Hansen does take time to consider the detractors and the devaluers, but there is a sympathetic tone that makes plain that Hansen is fundamentally ‘on-side’ with those of whom he writes. This perhaps contributes to the fact that the book can read more like an exercise in comprehension than in analysis: it provides a snapshot rather than a vigorous assessment.

Another weakness is that the whole scene can appear somewhat incestuous and self-referential. The book is about or refers to people who endorse it in the blurb, read by them, reviewed by them (often in the Web 2.0 environment). The same people are writing books from the same publishers and referring to one another’s blogs. Is there a danger of self-congratulation, of failing to recognise that this is a much bigger community than it was, but still not that big or effective a community? Might the mutual back-slapping hide the fact of how much work there still is to do?

Furthermore, there is – if not a confusion – at least a question of terminology. Most of the subjects welcome the Reformed label, but how accurately is it being applied? It seems that most of those involved in this movement share a Reformed (or, at least, a Calvinistic) soteriology. The question is raised even in the book as to whether this really constitutes “being Reformed,” as well as how much it matters. Do we need, for example, a Reformed ecclesiology, a Reformed pneumatology, or Reformed doxology (or all of the above) in order to call ourselves genuinely ‘Reformed’? In other words, would the patron saint of the new Calvinists, Jonathan Edwards, recognise all these individuals and groups as Reformed? One could argue that this very question may be redefined by weight of numbers involved in this movement who do not embrace what has traditionally been, and been accepted as, part of the Reformed package. On this basis, there may be many who will wonder whether or not they are a part of this movement, and whether they want to be, and – if so – to what extent. This is especially so where the question is being begged over the extent to which the church is reaching the culture as opposed to the culture assimilating the church.

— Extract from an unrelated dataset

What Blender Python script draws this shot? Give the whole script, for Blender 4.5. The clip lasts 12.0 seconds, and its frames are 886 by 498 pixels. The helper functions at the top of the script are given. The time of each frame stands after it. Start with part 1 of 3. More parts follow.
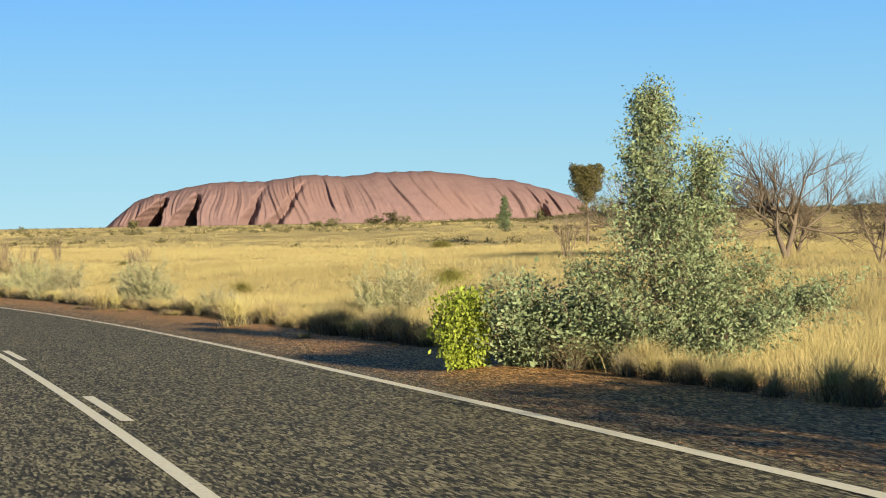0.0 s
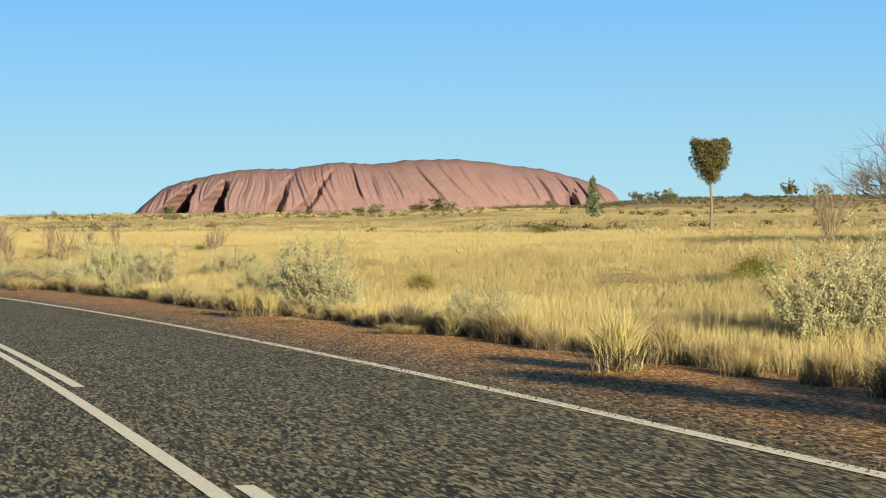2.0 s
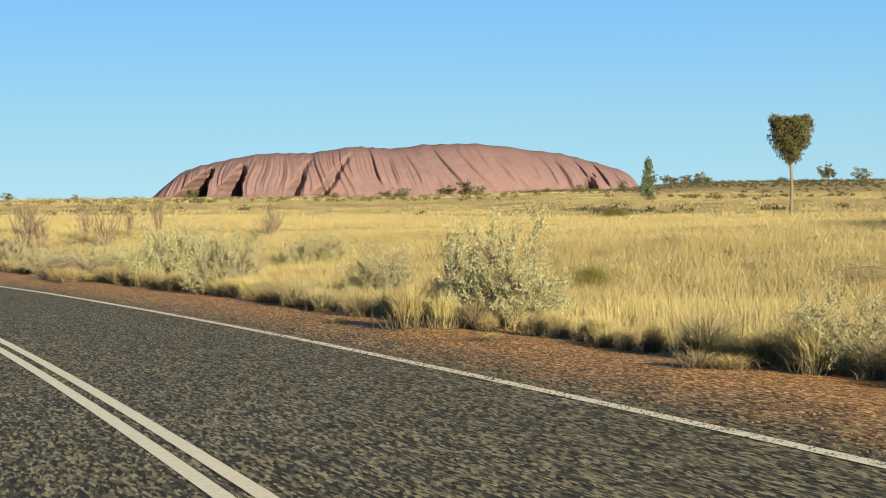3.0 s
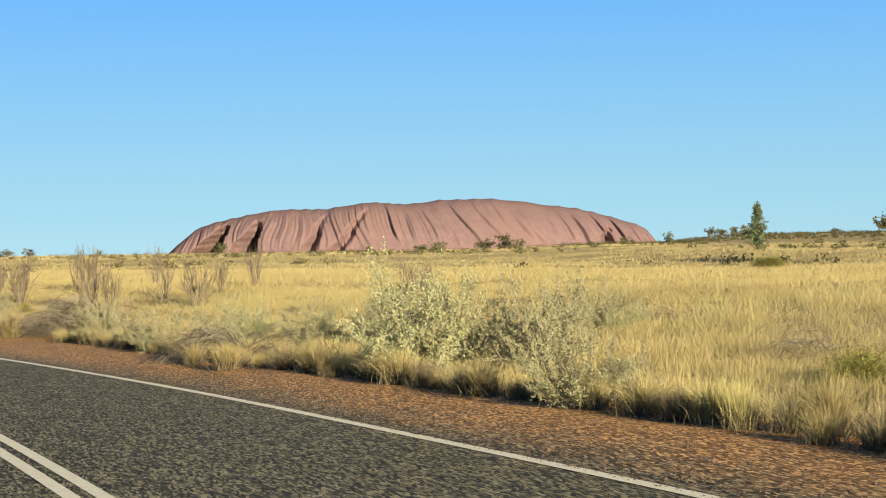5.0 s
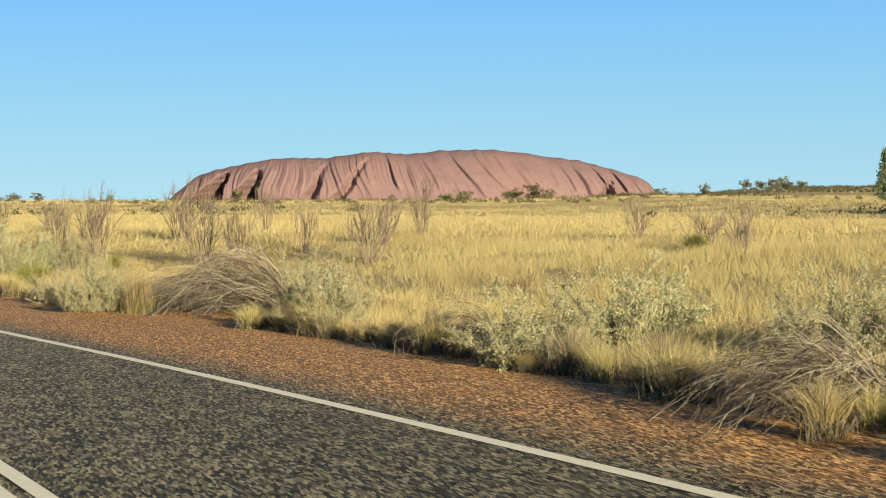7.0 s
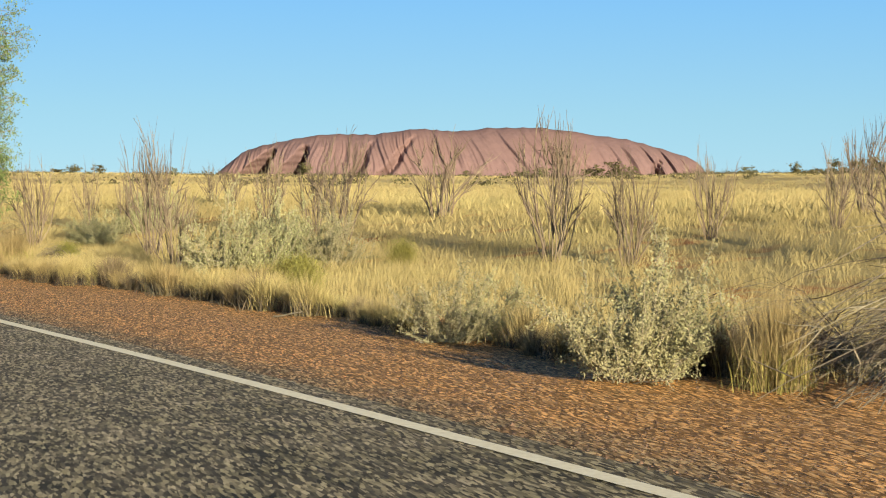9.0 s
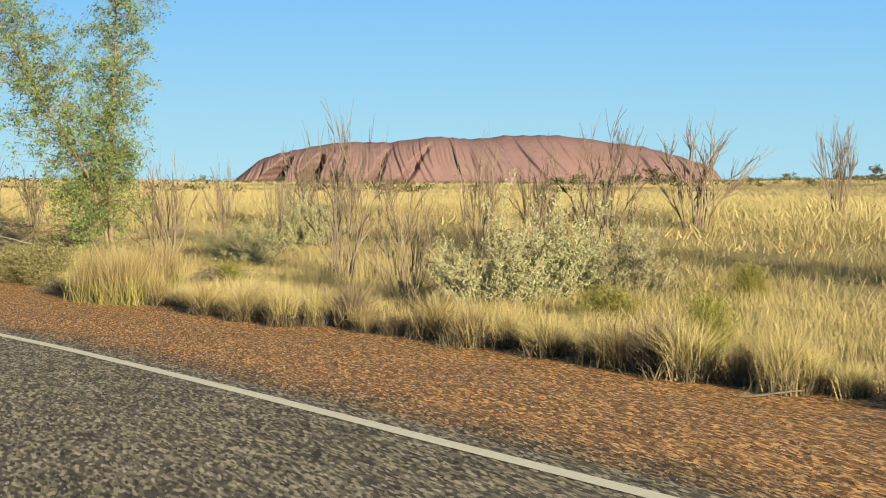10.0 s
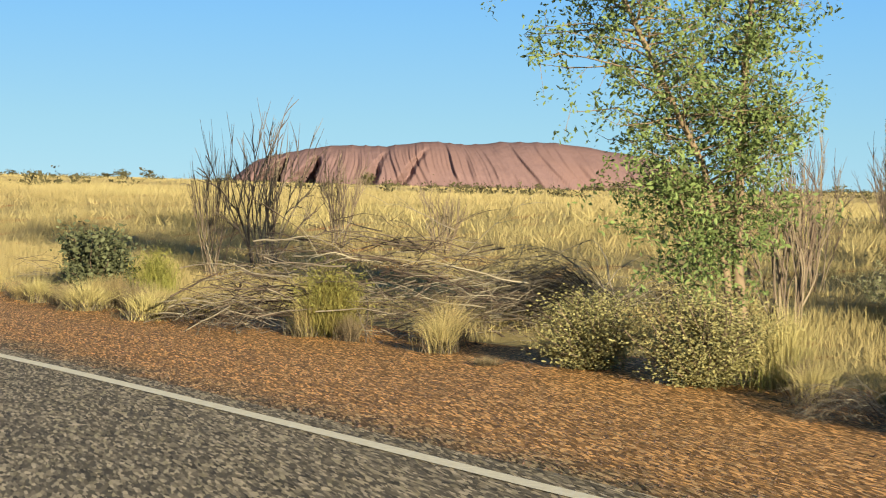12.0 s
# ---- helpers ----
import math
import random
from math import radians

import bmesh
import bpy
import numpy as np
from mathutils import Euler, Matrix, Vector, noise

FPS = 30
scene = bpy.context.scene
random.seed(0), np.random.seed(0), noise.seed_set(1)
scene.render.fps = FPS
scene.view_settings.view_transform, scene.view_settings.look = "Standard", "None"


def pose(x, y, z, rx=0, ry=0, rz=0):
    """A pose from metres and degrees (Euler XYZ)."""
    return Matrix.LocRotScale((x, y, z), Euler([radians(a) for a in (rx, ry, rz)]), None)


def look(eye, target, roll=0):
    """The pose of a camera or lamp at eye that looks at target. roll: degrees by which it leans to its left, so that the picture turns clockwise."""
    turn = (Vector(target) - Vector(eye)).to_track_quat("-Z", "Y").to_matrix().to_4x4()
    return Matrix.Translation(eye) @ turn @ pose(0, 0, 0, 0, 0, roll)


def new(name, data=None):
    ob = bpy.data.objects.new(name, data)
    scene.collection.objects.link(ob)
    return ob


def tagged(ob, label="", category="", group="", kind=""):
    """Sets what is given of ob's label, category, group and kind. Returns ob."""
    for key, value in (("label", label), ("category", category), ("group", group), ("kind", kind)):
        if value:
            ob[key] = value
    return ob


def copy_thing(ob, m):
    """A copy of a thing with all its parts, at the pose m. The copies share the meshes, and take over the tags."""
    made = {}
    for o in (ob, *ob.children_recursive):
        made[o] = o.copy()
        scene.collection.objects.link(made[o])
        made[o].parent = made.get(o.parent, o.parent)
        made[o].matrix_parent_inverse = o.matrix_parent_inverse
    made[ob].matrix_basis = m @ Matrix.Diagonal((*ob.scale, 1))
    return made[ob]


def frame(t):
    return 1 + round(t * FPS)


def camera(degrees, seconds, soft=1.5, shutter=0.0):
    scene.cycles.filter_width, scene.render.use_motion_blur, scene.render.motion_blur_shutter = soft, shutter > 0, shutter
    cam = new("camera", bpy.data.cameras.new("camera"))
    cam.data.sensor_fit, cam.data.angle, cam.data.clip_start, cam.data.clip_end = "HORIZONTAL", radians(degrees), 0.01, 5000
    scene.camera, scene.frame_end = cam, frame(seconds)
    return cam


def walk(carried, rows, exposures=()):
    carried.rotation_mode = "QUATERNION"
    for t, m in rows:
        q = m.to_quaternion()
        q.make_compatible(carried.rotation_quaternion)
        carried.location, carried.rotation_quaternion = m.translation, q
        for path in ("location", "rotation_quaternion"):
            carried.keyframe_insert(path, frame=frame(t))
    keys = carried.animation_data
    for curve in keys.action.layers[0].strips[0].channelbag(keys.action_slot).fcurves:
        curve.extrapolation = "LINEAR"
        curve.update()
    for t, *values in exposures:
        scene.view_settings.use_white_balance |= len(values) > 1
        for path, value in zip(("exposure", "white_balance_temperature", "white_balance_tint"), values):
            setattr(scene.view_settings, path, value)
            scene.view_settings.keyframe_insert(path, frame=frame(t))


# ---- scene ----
cam = camera(30.5, 12.0, soft=1.1, shutter=0.04)
PATH = [
    (0.0, pose(0.037, 0.030, 1.384, 89.014, 1.062, -17.928)),
    (0.5, pose(0.022, 4.779, 1.236, 88.808, 0.578, -17.970)),
    (1.0, pose(-0.022, 9.528, 1.134, 88.686, 0.628, -17.907)),
    (1.5, pose(-0.096, 14.276, 1.032, 88.667, 0.673, -17.551)),
    (2.0, pose(-0.205, 19.024, 0.905, 88.627, 0.736, -17.016)),
    (2.5, pose(-0.352, 23.770, 0.831, 88.494, 0.748, -16.593)),
    (3.0, pose(-0.540, 28.514, 0.733, 88.093, 0.673, -16.417)),
    (5.0, pose(-1.768, 47.464, 0.363, 90.060, 0.967, -15.945)),
    (5.5, pose(-2.201, 52.192, 0.277, 90.051, 0.765, -15.999)),
    (6.0, pose(-2.694, 56.913, 0.191, 89.507, 0.287, -16.273)),
    (6.5, pose(-3.251, 61.628, 0.145, 88.781, 0.342, -16.221)),
    (8.5, pose(-5.719, 80.454, -0.245, 87.768, -0.532, -15.046)),
    (9.0, pose(-6.682, 85.114, -0.329, 87.544, -0.377, -14.475)),
    (9.5, pose(-7.747, 89.755, -0.410, 87.555, -0.846, -13.924)),
    (10.0, pose(-8.984, 94.355, -0.480, 87.817, -0.303, -13.953)),
    (10.5, pose(-10.267, 98.929, -0.548, 87.804, -0.170, -13.924)),
    (11.0, pose(-11.640, 103.477, -0.612, 87.455, -0.360, -13.861)),
    (11.5, pose(-13.117, 107.988, -0.670, 87.133, -0.988, -13.964)),
    (12.0, pose(-14.689, 112.465, -0.725, 88.009, -1.528, -14.259)),
]
walk(cam, PATH)

# ---- light ----
SUN_HEIGHT, SUN_SIDE = 12.2, 170.5      # degrees above the plain; bearing from +Y, clockwise
world = bpy.data.worlds.new("sky")
scene.world = world
world.use_nodes = True
sky = world.node_tree.nodes.new("ShaderNodeTexSky")
sky.sky_type, sky.sun_disc = "NISHITA", False
sky.sun_elevation, sky.sun_rotation = radians(SUN_HEIGHT), radians(SUN_SIDE)
sky.altitude, sky.air_density, sky.dust_density, sky.ozone_density = 500, 0.5, 0.0, 2.4
backing = world.node_tree.nodes["Background"]
backing.inputs["Strength"].default_value = 0.0545
even = world.node_tree.nodes.new("ShaderNodeMix")      # dry desert air: pale at the horizon, a clear blue above it
even.data_type = "RGBA"
aloft = world.node_tree.nodes.new("ShaderNodeTexCoord")
height = world.node_tree.nodes.new("ShaderNodeSeparateXYZ")
tint = world.node_tree.nodes.new("ShaderNodeValToRGB")
tint.color_ramp.elements[0].position, tint.color_ramp.elements[0].color = 0.0, (0.305, 0.535, 0.64, 1)
tint.color_ramp.elements[1].position, tint.color_ramp.elements[1].color = 0.155, (0.135, 0.405, 0.80, 1)
for place, colour in ((0.04, (0.275, 0.52, 0.635, 1)), (0.10, (0.2, 0.47, 0.725, 1)), (0.5, (0.05, 0.2, 0.52, 1))):
    tint.color_ramp.elements.new(place).color = colour
scaled = world.node_tree.nodes.new("ShaderNodeVectorMath")
scaled.operation, scaled.inputs[3].default_value = "SCALE", 10.0
deeper = world.node_tree.nodes.new("ShaderNodeMapRange")     # and the plain sky overhead
deeper.interpolation_type = "SMOOTHSTEP"
for k, value in ((1, 0.16), (2, 0.5), (3, 0.85), (4, 0.0)):
    deeper.inputs[k].default_value = value
world.node_tree.links.new(aloft.outputs["Generated"], height.inputs[0])
world.node_tree.links.new(height.outputs[2], deeper.inputs[0])
world.node_tree.links.new(height.outputs[2], tint.inputs[0])
world.node_tree.links.new(tint.outputs[0], scaled.inputs[0])
world.node_tree.links.new(deeper.outputs[0], even.inputs[0])
world.node_tree.links.new(sky.outputs[0], even.inputs[6])
world.node_tree.links.new(scaled.outputs[0], even.inputs[7])
world.node_tree.links.new(even.outputs[2], backing.inputs[0])
sun = new("sun", bpy.data.lights.new("sun", "SUN"))
sun.data.energy, sun.data.angle, sun.data.color = 5.0, radians(0.6), (1.0, 0.86, 0.58)
sa, se = radians(SUN_SIDE), radians(SUN_HEIGHT)
sun_from = Vector((math.sin(sa) * math.cos(se), math.cos(sa) * math.cos(se), math.sin(se)))
sun.matrix_world = look(sun_from * 200, (0, 0, 0))
scene.view_settings.exposure = 1.22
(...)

Finally, and leading on from this, one must ask, So what? and, Who cares? We must understand what is the trajectory of this movement, and what its terminus (or termini, if it splinters). We must watch its effects. Will the somewhat insular nature of the new Calvinist community betray it into a failure to preach the very gospel it boasts of recovering to those in need of Jesus on our doorsteps? In some circles there seems to be a very real temptation to preach to the converted (in the essential sense of that word), gaining ‘converts’ from other Christian camps rather than from the world around us, to argue other believers into our camp far more than to proclaim a saving Christ to needy sinners. Surely if we are constrained by what Warfield defined as of the essence of genuine Calvinism (of Biblical Christianity) – “a profound apprehension of God in His majesty, with the inevitably accompanying poignant realization of the exact nature of the relation sustained to Him by the creature as such, and particularly as a sinful creature”[1] – then it will work itself out in a determination to have God glorified in salvation as well as among the saved, in both reaching the lost and teaching the reached.

There is much that is splendid about the movement described by Hansen, but it contains within it some fascinating and fearful tensions, as well as some wonderful prospects. Much depends on the legacy of the present leaders, and the readiness of those who follow to pursue a comprehensive Scripturalism that will govern head and heart and hands. Reading this book will help observers and participants to gauge both the trajectory and the likely terminus of this curious company, but should also challenge us about the extent to which our faith and our life are keeping pace.


[1] B. B, Warfield, Works, vol. 5, Calvin and Calvinism (Grand Rapids, MI: Baker, 1991), 354.